Natural Gas Fundamental Forecast – February 17, 2017
U.S. April Natural Gas prices plunged to their lowest level since November 18 after sellers took out the psychological $3.000 level decisively. The move also filled in a price gap left on the chart when the market made a jump from Friday’s close to Monday’s opening on November 18 to November 21.
The catalyst behind Thursday’s selling pressure was a government report that showed less weekly demand than forecast the previous week.
According to the U.S. Energy Information Administration (EIA), U.S. natural gas stocks decreased by 114 billion cubic feet for the week-ending February 10. Analysts were forecasting a storage decline of around 124 billion cubic feet.
That number compares to the five-year average for the week of a withdrawal of around 156 billion cubic feet. Last year, natural gas in storage declined by 163 billion cubic feet and the week-ending February 3 by 152 billion cubic feet.
The EIA also reported that stockpiles are now about 11 percent below their levels of a year ago, and have reached 3.7 percent above the five-year average.

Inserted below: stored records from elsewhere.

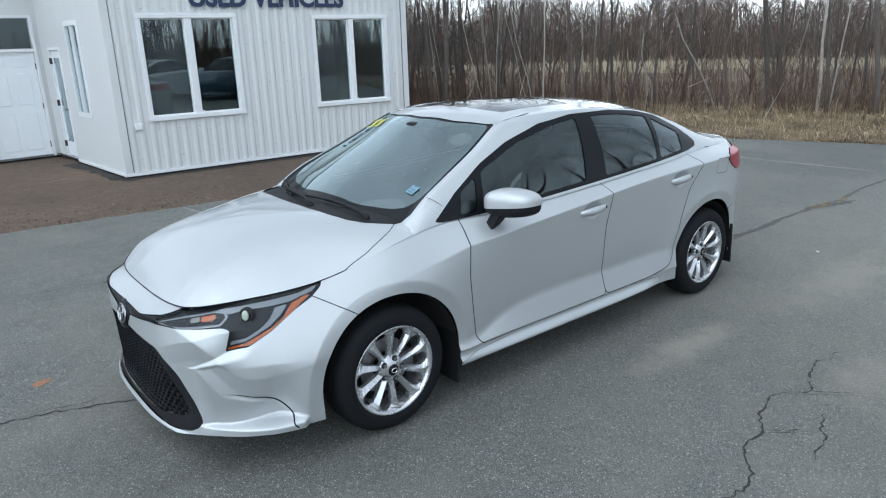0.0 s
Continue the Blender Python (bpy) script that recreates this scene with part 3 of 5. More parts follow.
# trims, footing, closing walls and roof
for nm, args in (("corner_trim", (FRONT, -0.022, 0.085, 0.0, 0.022, FOOT, TOP)), ("corner_trim", (FRONT, FRONT.len - 0.085, FRONT.len + 0.02, 0.0, 0.022, FOOT, TOP)),
                 ("corner_trim", (SIDE, -0.0, 0.10, 0.001, 0.02, FOOT, TOP)), ("base_flashing", (FRONT, -0.03, FRONT.len + 0.03, 0.0, 0.034, FOOT - 0.02, FOOT + 0.025)),
                 ("base_flashing", (SIDE, -0.03, 2.22, 0.0, 0.03, FOOT - 0.02, FOOT + 0.025)), ("base_flashing", (BACK, 1.03, BACK.len, 0.0, 0.03, FOOT - 0.02, FOOT + 0.025))):
    w_, *rest = args
    tagged(w_.box(nm, *rest, VINYL if nm == "base_flashing" else SIDING, bevel=0.004), "white folded steel trim", "trim", kind="structure")
for w_ in (FRONT, SIDE, BACK):
    tagged(w_.box("footing", -0.02, w_.len, -0.2, -0.035, -0.05, FOOT, FOOTING), "dark footing under the siding", "footing", kind="structure")
# a darker strip of ground with a ragged edge along the foot of each wall
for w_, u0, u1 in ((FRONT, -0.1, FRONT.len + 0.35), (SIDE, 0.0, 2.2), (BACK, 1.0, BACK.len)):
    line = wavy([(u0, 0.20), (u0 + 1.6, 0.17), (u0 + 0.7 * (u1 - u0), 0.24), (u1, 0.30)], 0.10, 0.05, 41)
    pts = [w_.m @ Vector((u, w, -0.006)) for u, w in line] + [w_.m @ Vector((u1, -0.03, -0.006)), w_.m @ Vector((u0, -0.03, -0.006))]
    tagged(solid("foot_strip", pts, [tuple(range(len(pts)))], FOOT_SOIL), "dark strip of ground along the foot of the wall", "soil", kind="structure")
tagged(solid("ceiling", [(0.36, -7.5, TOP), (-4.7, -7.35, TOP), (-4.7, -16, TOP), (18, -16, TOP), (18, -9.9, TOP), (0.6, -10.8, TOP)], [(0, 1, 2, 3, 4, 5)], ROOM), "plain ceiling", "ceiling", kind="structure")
eave = empty("roof")
tagged(eave, "white steel roof edge", "roof", kind="structure")
for w_, u0, u1 in ((FRONT, -0.3, FRONT.len + 0.3), (SIDE, -0.3, SIDE.len), (BACK, 0, BACK.len)):
    w_.box("fascia", u0, u1, 0.20, 0.24, TOP - 0.02, TOP + 0.2, VINYL, eave)
    w_.box("soffit", u0, u1, 0.0, 0.20, TOP, TOP + 0.03, VINYL, eave)
solid("roof_sheet", [(0.7, -7.1, 3.5), (-5.0, -6.95, 3.5), (-5.0, -12, 4.9), (0.9, -12, 4.9), (-5.0, -16.3, 3.5), (18.2, -16.3, 3.5), (18.2, -9.55, 3.5), (18.2, -12.5, 4.9), (0.82, -10.46, 3.5)],
      [(0, 1, 2, 3), (2, 4, 5, 7, 3), (8, 3, 7, 6), (0, 3, 8)], SIDING, eave)
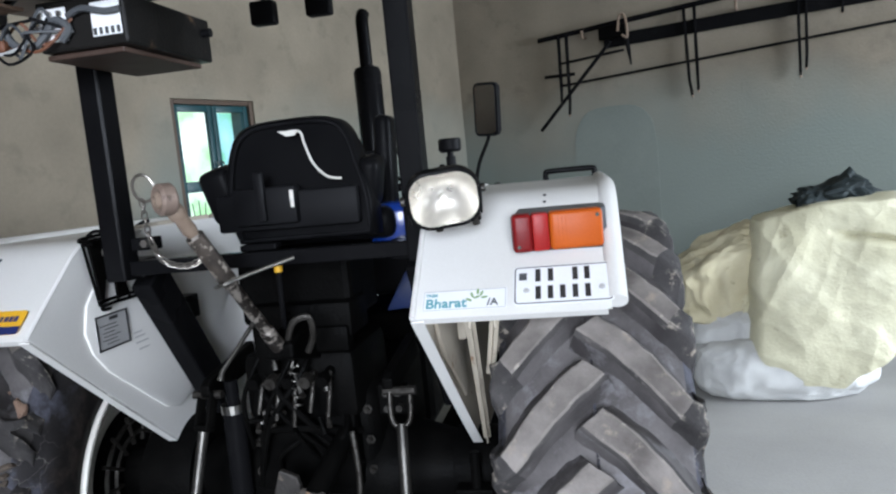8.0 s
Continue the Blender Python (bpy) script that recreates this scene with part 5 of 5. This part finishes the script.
part("ball_eye", lathe(B(), [(-0.016, 0.019), (-0.019, 0.029), (-0.012, 0.036), (0.012, 0.036), (0.019, 0.029), (0.016, 0.019)], 28, "y", closed=True), EYE, tl, "worn steel ball eye", True, m)
part("ball", lathe(B(), [(-0.024, 0.010), (-0.02, 0.018), (0.0, 0.024), (0.02, 0.018), (0.024, 0.010)], 22, "y", closed=True), RUST, tl, smooth=True, at=m)
part("link_ring", rod(B(), [hi + Vector((-0.055 + 0.026 * math.cos(t), -0.005 * math.sin(t), 0.035 + 0.030 * math.sin(t))) for t in [2 * math.pi * j / 18 for j in range(18)]], 0.0035, 8, closed=True), STEEL, tl, "thin steel ring", True)
chain_path = curve_pts([hi + Vector((-0.062, 0, 0.008)), (-0.135, -0.87, 1.56), (-0.118, -0.85, 1.505), (-0.07, -0.83, 1.49), (-0.030, -0.82, 1.52), lo + ax * 0.86], 6)
k = 0
for a, b in zip(chain_path[::1], chain_path[1::1]):
    d = (b - a)
    q = d.to_track_quat("X", "Z").to_matrix().to_4x4() @ pose(0, 0, 0, 90 * (k % 2))
    n = 10
    pts = [(a + b) / 2 + (q @ Vector(((0.0085 * math.cos(t)) + math.copysign(0.003, math.cos(t)), 0.0060 * math.sin(t), 0))) for t in [2 * math.pi * (j + 0.5) / n for j in range(n)]]
    part("chain_link", rod(B(), pts, 0.0019, 6, closed=True), STEEL, tl)
    k += 1
mid = lo + ax * 0.515
part("wire_clip", rod(B(), curve_pts([mid + Vector((-0.03, -0.012, -0.012)), mid + Vector((0.0, -0.032, -0.004)), mid + Vector((0.035, -0.012, 0.008)), mid + Vector((0.09, 0.02, 0.024)), mid + Vector((0.15, 0.05, 0.040))], 6), 0.0045, 8), CHROME, tl, "bent wire clip", True)
part("stay_rod", rod(B(), [(-0.050, -0.800, 1.205), (-0.046, -0.793, 1.225), (0.012, -0.690, 1.335)], [0.009, 0.006, 0.006], 10), ROD, tractor, "thin grey rod with a knobbed end", True)
part("lever", rod(B(), [(0.015, -0.55, 1.24), (0.022, -0.56, 1.44)], 0.008, 10), BLACK, tractor, smooth=True)
part("lever_grip", rod(B(), [(0.022, -0.56, 1.425), (0.023, -0.561, 1.468)], 0.012, 10), YELLOW, tractor, "worn orange lever grip", True)

# power take-off shaft with its joint, and the drawbar
CAST = mat("grimy_cast_steel", (0.10, 0.088, 0.078), (0.05, 0.044, 0.038), 16, 0.6, 0.2, 0.5, 140, (0.30, 0.19, 0.12), 0.62)
pto = part("shaft_joint", box(B(), (0, 0.05, 0), (0.085, 0.03, 0.06), 0.012), CAST, tractor, "grimy cast universal joint", True, pose(0.085, -0.71, 0.825, 28, 10, -6) @ Matrix.Scale(0.88, 4))
for s in (-1, 1):
    part("yoke_ear", prism(B(), [(0.045, -0.028), (-0.02, -0.034), (-0.05, -0.028), (-0.062, 0.0), (-0.05, 0.028), (-0.02, 0.034), (0.045, 0.028)], "x", s * 0.030, s * 0.048, 0.005), CAST, pto, smooth=True)
    part("bearing_cap", lathe(B(), [(s * 0.046, 0.021), (s * 0.055, 0.020), (s * 0.055, 0.013), (s * 0.051, 0.011), (s * 0.051, 0.0)], 16), GRIMY, pto, smooth=True, at=pose(0, -0.028, 0))
part("cross_pin", rod(B(), [(0, -0.03, -0.05), (0, -0.03, 0.05)], 0.018, 14), GRIMY, pto, smooth=True)
part("spline_sleeve", rod(B(), [(0, 0.05, 0), (0, 0.07, 0), (0, 0.12, 0), (0, 0.30, 0)], [0.037, 0.034, 0.034, 0.030], 18), IRON, pto, smooth=True)
tube = part("shaft_tube", rod(B(), [(0, -0.095, 0), (0, -0.10, 0), (0, -0.16, 0), (0, -0.161, 0), (0, -0.40, 0)], [0.026, 0.036, 0.036, 0.027, 0.027], 16), CAST_DARK, pto, "rusty drive shaft hanging down", True, pose(0, -0.03, 0, 52))
for s in (-1, 1):
    part("yoke_ear", box(B(), (0, -0.045, s * 0.037), (0.056, 0.12, 0.018), 0.007), CAST, tube, smooth=True)
bm = box(B(), (0.03, -0.62, 0.40), (0.07, 0.75, 0.035), 0.006)
box(bm, (0.03, -0.30, 0.46), (0.40, 0.10, 0.10), 0.01)
part("drawbar", bm, IRON, tractor, "black swinging drawbar")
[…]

Additionally, the government reported that U.S. working stocks of natural gas totaled about 2.445 trillion cubic feet. This figure is around 87 billion cubic feet above the five-year average of 2.358 trillion cubic feet and 303 billion cubic feet below last year’s total for the same period. Working gas in storage totaled 2.748 trillion cubic feet for the same period a year ago.
Although technically oversold conditions could produce periodic short-covering rallies, prices could continue to fall into the end of the month as demand for natural gas is expected to be low over the course of the next two weeks.

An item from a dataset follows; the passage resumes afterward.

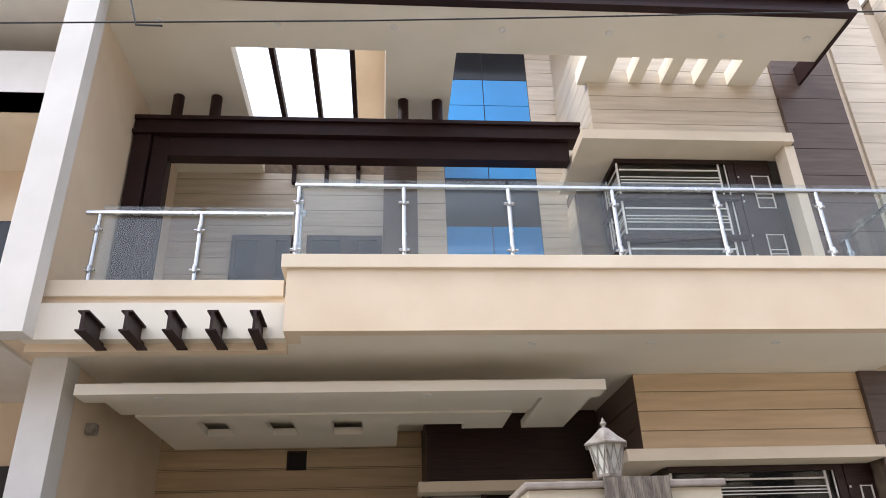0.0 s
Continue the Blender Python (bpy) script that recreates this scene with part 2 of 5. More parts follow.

National weather forecasts show that most of the country will be blanketed by warmer weather, leading to lower demand. Overall temperatures in the United States should be about 15 to 30 degrees warmer than normal.
The key numbers in the report to watch over the next few weeks will be stockpiles compared to levels a year ago and the five-year average. Longer-term investors would like to get this number as low as possible ahead of the start of spring, a time when production tends to rise and demand falls considerably.